La région du Bouregreg, qui avait une moyenne annuelle de 147 millions de mètres cubes, n'a reçu cette année que 14 millions. La région d'Oum Er-Rbia a reçu 195 millions de mètres cubes au lieu des 694 millions habituels, et le barrage d'Al Massira est dans une situation très difficile.
Pour la région de Tansift, qui avait une moyenne annuelle de 98 millions de mètres cubes, seulement 41 millions ont été enregistrés cette année. La région de Souss-Massaa a reçu 10 millions cette année, contre une moyenne annuelle de 160 millions.
Dans la région de Drâa-Tafilalet, seulement 4 millions de mètres cubes ont été enregistrés cette année, par rapport à une moyenne annuelle de 165 millions. Dans la région de Ziz-Ghris, 21 millions ont été enregistrés cette année (50 millions étant la moyenne annuelle).
Le ministre a décrit la situation comme "très grave" et a exprimé sa surprise face à l'ampleur de la crise. Il a noté que la capacité actuelle des barrages n'est que de 23,5%, contre 31% l'année dernière.
Vers des mesures de régulation
Le ministre a expliqué que les comités régionaux, présidés par les walis et gouverneurs, responsables du suivi quotidien de la situation de l'eau, prendront toutes les mesures possibles pour rationaliser la demande en eau, afin d'utiliser les capacités disponibles pendant la plus longue période possible.
Parmi les mesures mentionnées, le ministre ajoute la réduction du débit de l'eau et sa coupure pendant une certaine période, indiquant que ces mesures seront prises localement en fonction de l'évolution de la situation hydrique de chaque ville ou commune.

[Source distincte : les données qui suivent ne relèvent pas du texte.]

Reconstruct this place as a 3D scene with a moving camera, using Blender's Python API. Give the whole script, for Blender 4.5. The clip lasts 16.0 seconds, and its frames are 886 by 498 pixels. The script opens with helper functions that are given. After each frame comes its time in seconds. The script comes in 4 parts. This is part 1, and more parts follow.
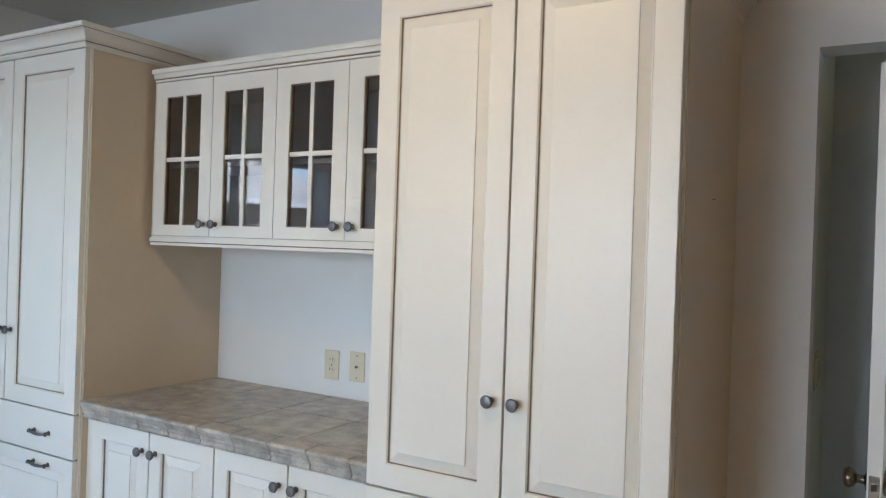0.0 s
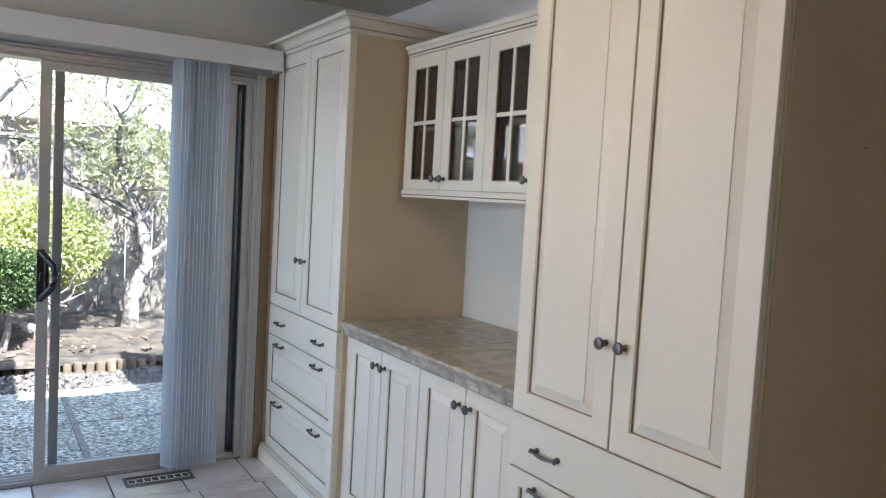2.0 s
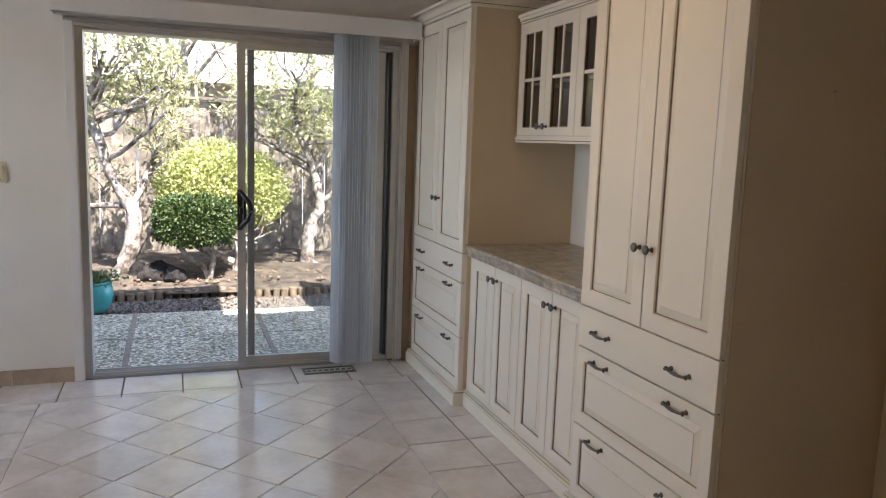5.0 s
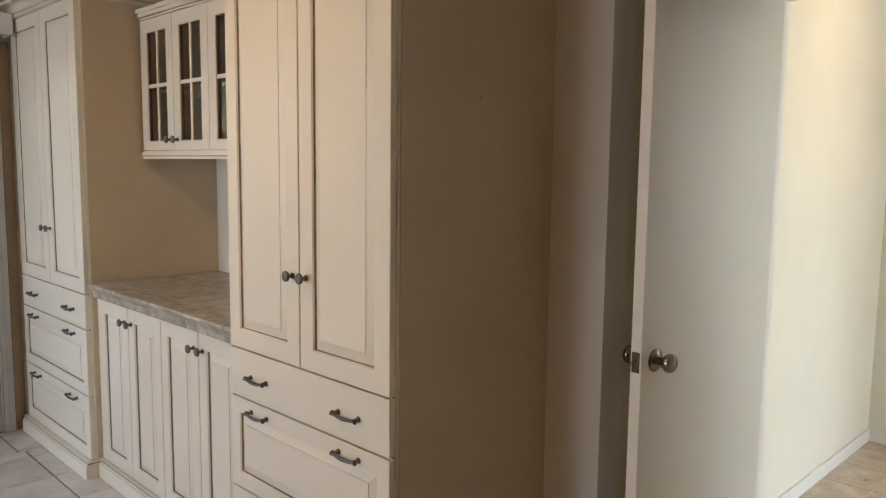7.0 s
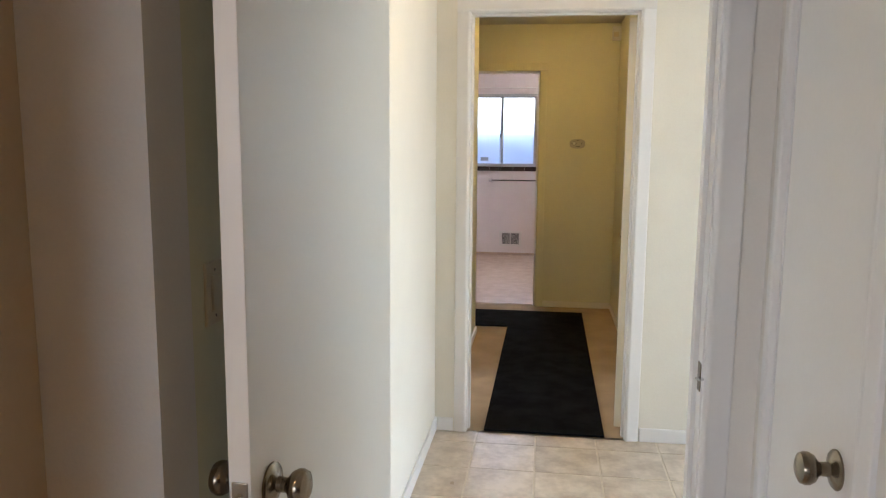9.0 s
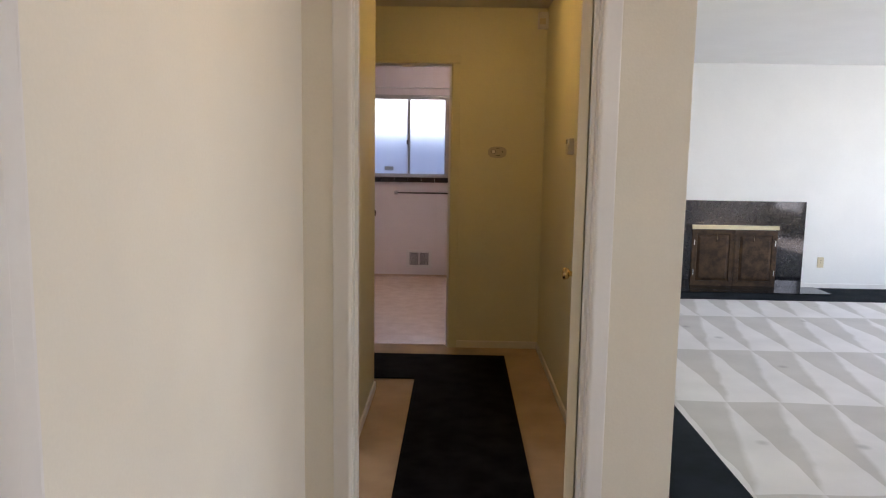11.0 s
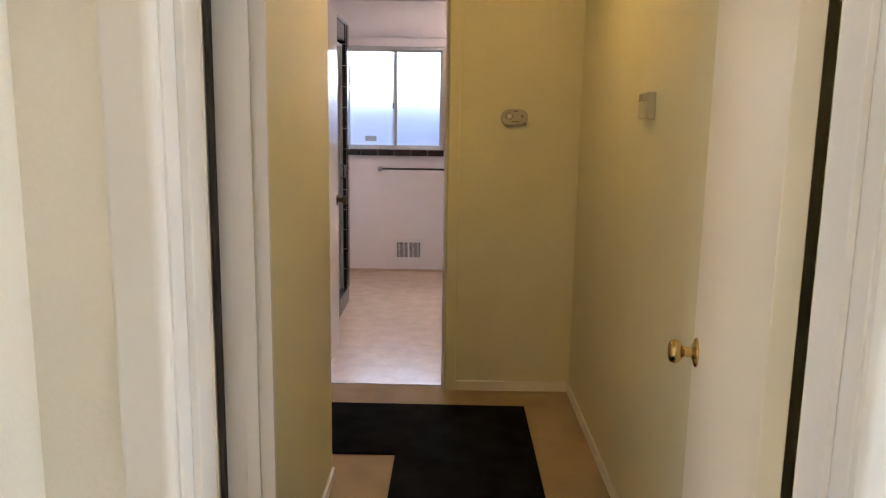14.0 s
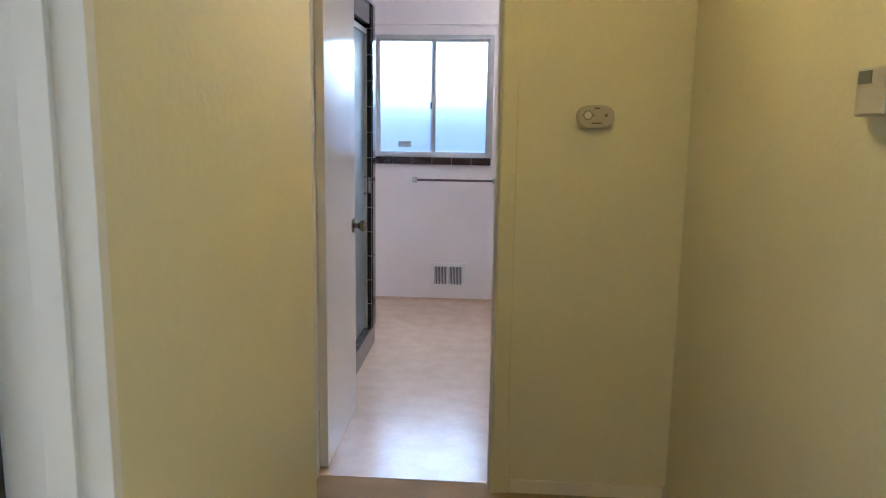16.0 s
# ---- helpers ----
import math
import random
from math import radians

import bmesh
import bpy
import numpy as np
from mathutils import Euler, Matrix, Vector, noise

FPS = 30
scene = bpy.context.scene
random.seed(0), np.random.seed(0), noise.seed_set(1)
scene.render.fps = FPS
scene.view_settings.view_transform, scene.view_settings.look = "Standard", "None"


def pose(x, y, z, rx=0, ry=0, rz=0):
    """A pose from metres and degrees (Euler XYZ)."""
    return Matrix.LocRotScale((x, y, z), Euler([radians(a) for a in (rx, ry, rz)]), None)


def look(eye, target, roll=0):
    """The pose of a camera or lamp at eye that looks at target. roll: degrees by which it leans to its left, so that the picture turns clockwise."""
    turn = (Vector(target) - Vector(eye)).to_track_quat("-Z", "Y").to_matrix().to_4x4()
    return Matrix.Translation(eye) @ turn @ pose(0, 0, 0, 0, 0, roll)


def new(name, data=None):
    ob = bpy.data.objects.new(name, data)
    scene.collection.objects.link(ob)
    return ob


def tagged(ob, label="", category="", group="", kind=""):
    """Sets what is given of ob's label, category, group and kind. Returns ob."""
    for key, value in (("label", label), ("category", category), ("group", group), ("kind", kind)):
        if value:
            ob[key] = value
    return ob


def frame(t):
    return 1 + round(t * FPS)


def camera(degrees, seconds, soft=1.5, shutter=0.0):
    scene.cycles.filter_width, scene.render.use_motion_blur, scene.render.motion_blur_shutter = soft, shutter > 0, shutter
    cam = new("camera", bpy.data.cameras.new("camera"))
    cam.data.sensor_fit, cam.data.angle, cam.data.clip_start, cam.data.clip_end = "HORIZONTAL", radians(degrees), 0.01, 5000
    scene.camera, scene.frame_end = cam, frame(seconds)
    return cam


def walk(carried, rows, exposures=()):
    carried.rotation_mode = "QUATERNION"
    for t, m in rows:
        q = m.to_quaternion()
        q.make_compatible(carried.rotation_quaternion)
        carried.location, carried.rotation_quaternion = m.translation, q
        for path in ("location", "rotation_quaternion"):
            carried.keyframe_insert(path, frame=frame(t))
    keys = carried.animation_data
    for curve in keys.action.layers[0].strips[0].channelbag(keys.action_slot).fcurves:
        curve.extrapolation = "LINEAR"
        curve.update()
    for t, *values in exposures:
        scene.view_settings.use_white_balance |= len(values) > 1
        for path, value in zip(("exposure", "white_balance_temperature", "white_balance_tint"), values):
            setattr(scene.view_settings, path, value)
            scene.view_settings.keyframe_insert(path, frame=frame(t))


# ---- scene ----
cam = camera(60.8, 16.0, soft=1.2)
PATH = [
    (0, (0.078, 0.315, 1.513), (-0.944, 2.034, 1.508), 1.9),
    (0.5, (0.274, 0.357, 1.513), (-0.967, 1.925, 1.491), 2.9),
    (1, (0.39, 0.46, 1.497), (-0.994, 1.903, 1.433), 3.1),
    (1.5, (0.491, 0.561, 1.494), (-1.056, 1.824, 1.391), 3.2),
    (2, (0.645, 0.583, 1.49), (-1.045, 1.643, 1.355), 3.2),
    (2.5, (0.801, 0.579, 1.495), (-0.974, 1.484, 1.318), 2.5),
    (3, (0.905, 0.535, 1.472), (-0.919, 1.329, 1.268), 1.7),
    (5.5, (1.457, 0.478, 1.473), (-0.407, 1.146, 1.191), 2.0),
    (6, (1.419, 0.498, 1.469), (-0.354, 1.384, 1.203), 2.2),
    (6.4, (1.327, 0.603, 1.471), (-0.355, 1.655, 1.222), 2.1),
    (6.7, (1.235, 0.661, 1.473), (-0.342, 1.871, 1.246), 1.8),
    (7, (1.114, 0.718, 1.47), (-0.287, 2.128, 1.25), 0.7),
    (7.6, (0.857, 0.896, 1.467), (-0.139, 2.617, 1.249), -0.4),
    (8, (0.726, 1.043, 1.469), (-0.039, 2.876, 1.239), 0.4),
    (8.2, (0.665, 1.132, 1.478), (0.005, 3.005, 1.242), 0.1),
    (8.5, (0.57, 1.284, 1.463), (0.069, 3.203, 1.208), 0.5),
    (9, (0.483, 1.563, 1.452), (0.216, 3.525, 1.171), 0.4),
    (9.6, (0.454, 1.922, 1.435), (0.33, 3.9, 1.168), 0.8),
    (11.8, (0.443, 3.167, 1.459), (0.426, 5.15, 1.2), 0.9),
    (12, (0.438, 3.256, 1.454), (0.425, 5.239, 1.192), 0.9),
    (12.5, (0.463, 3.514, 1.461), (0.449, 5.495, 1.184), 0.8),
    (13, (0.449, 3.788, 1.452), (0.432, 5.766, 1.156), 0.8),
    (13.5, (0.451, 4.08, 1.436), (0.434, 6.054, 1.116), 0.9),
    (14, (0.426, 4.381, 1.433), (0.407, 6.352, 1.091), 0.9),
    (14.5, (0.401, 4.673, 1.427), (0.381, 6.642, 1.075), 0.7),
    (15, (0.433, 4.95, 1.433), (0.388, 6.918, 1.077), 0.6),
    (15.5, (0.41, 5.234, 1.419), (0.335, 7.203, 1.073), 0.8),
    (16, (0.39, 5.486, 1.421), (0.257, 7.453, 1.086), 0.8),
]
EXPOSURES = [
    (0.0, 2.95, 5250, 9), (1.5, 2.88, 5350, 11), (3.0, 2.38, 5700, 14), (5.5, 2.3, 6900, 17), (6.5, 2.52, 8200, 24), (7.2, 2.75, 6150, 14), (8.2, 3.0, 6050, 18),
    (9.6, 2.67, 6050, 19), (11.8, 1.93, 7200, 36), (13.0, 2.17, 8000, 44), (13.6, 2.5, 7950, 40), (14.0, 2.9, 6400, 21), (14.5, 2.93, 6150, 19), (15.2, 3.25, 5500, 14), (16.0, 3.1, 5200, 10),
]
walk(cam, [(t, look(eye, target, roll)) for t, eye, target, roll in PATH], EXPOSURES)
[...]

Nizar Baraka a confirmé que la sévère sécheresse que le royaume a connue ces dernières années a imposé au Maroc la nécessité d'adapter sa politique de l'eau et de lui donner une nouvelle dynamique, à travers le développement de davantage de projets de dessalement de l'eau de mer et le recours à l'utilisation des énergies renouvelables comme orientation stratégique.